— What to produce —
Quote all lines below exactly. Images stay out.

— Dataset excerpt —
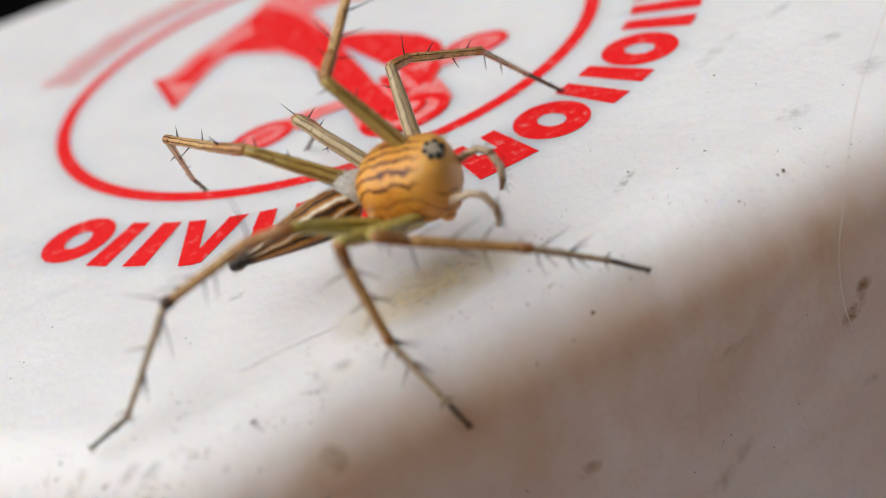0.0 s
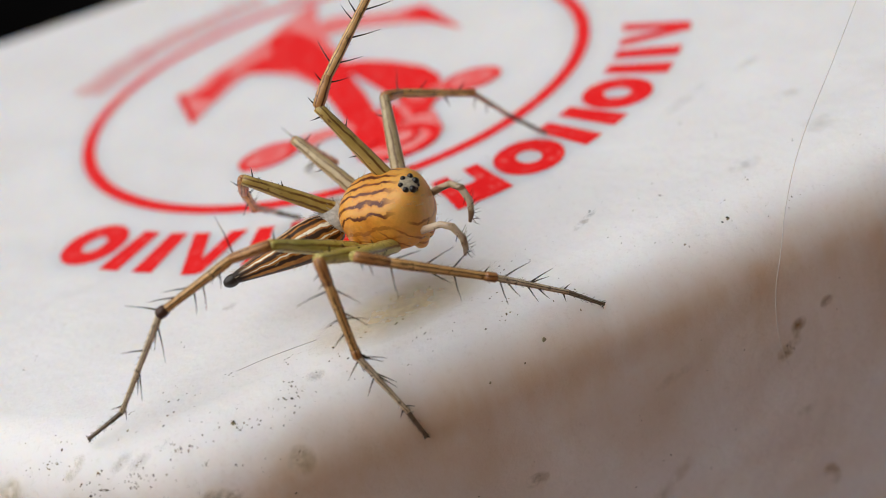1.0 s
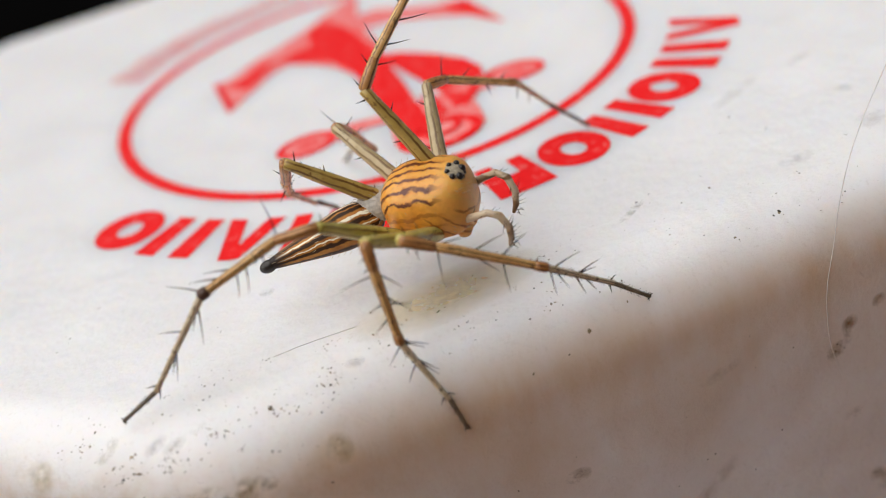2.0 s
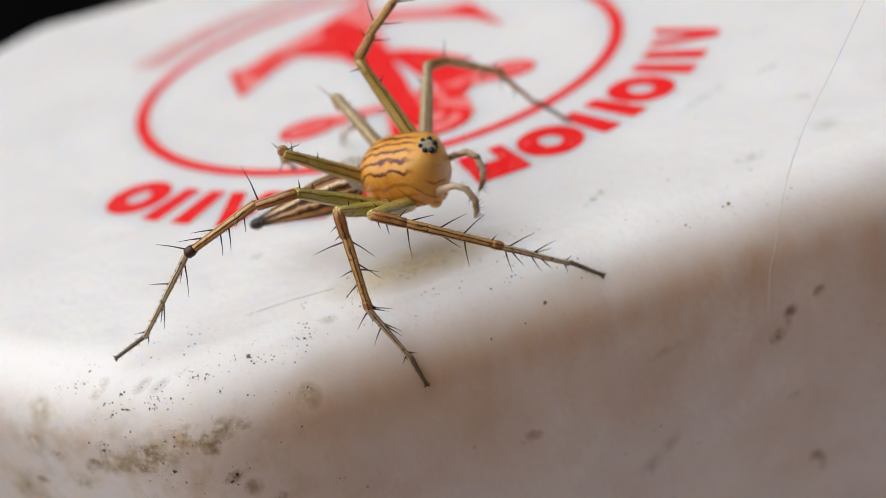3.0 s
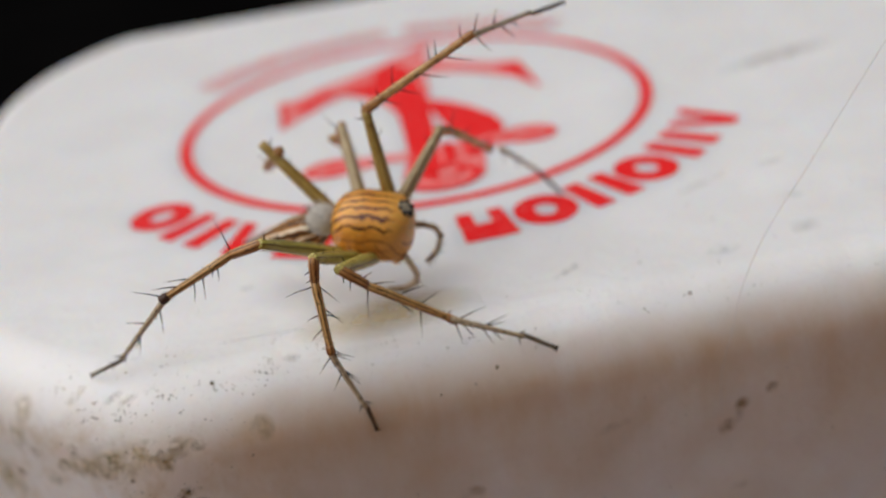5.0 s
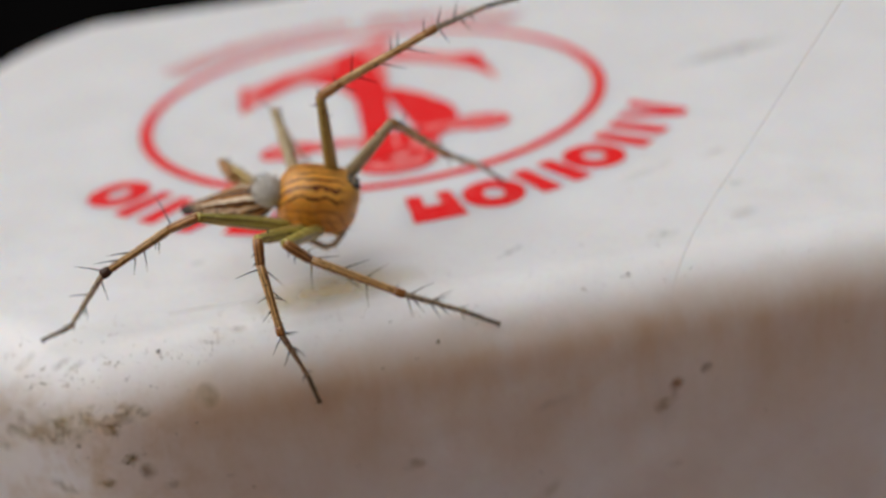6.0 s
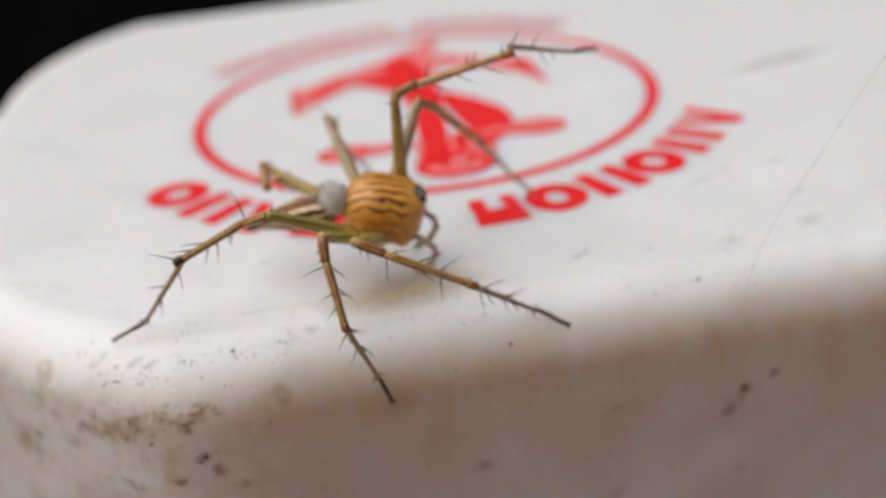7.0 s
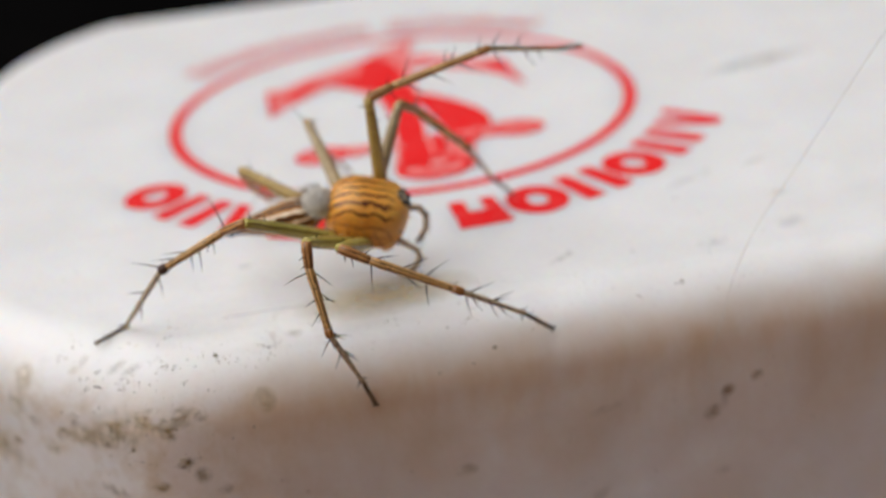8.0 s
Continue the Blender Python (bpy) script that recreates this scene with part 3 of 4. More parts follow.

— Answer to this exercise —
0.0 s
1.0 s
2.0 s
3.0 s
5.0 s
6.0 s
7.0 s
8.0 s
Continue the Blender Python (bpy) script that recreates this scene with part 3 of 4. More parts follow.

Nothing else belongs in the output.